| > Child labor and police bribery are also "market forces at work". You should be ashamed of yourself for comparing demand pricing for private transport to child labor and police bribery. > Over the course of history we've learned that unfettered market forces can be destructive, and in order to maintain a civil society we regulate them. Cheap, reliable, private transportation is not a right. Civil society is entitled to efficient, fairly priced mass transportation, not price controls for private transport. > It may not be perfect, but clearly neither is the alternative if that alternative is the kind of opportunism advocated by Uber. So don't user Uber then. Use a regular taxi (while they're still around). Walk. Own a bicycle or a membership to a bike share program. Or take mass transit. End the entitlement complex. |
And you should be ashamed of yourself for either missing my point or choosing mock outrage instead of thoughtful response.

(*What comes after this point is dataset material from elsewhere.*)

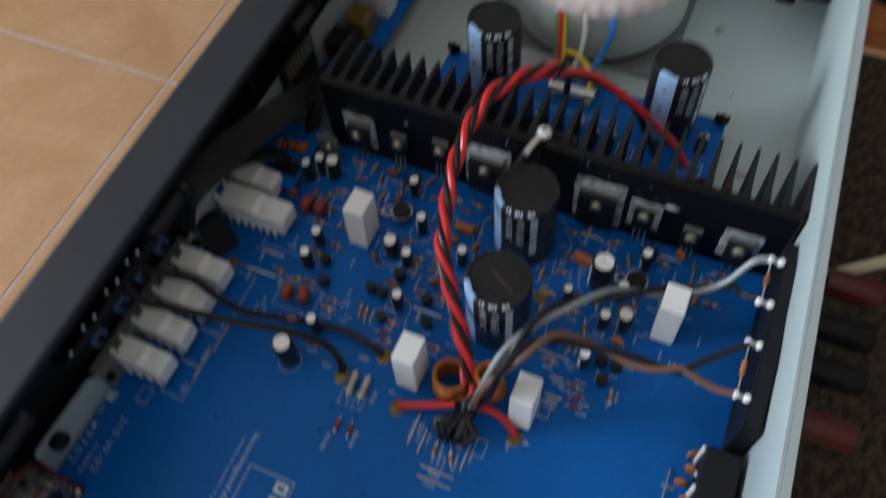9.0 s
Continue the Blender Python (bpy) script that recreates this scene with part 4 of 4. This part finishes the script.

Cheap, reliable, private transportation is not a right.
Neither is the operation of a gypsy taxi fleet.
Use a regular taxi (while they're still around).
And this is the crux of the issue. Both Uber and the taxi service use the same public infrastructure to operate. Streets, police, road repair, snow removal, the list goes on. Like it or not, Uber is inextricably bound up in public infrastructure and in an urban setting it is part of the public transportation system. If it cannibalizes the licensed taxi system to the point of extinction, then it will have effectively co-opted the system for the affluent, just as I said.
End the entitlement complex.
Let's start with the sense of entitlement that leads corporations like Uber to feel they have no social obligation, even though their shareholders and officers are relieved of personal liability for their actions as part of their (government-issued) corporate charter.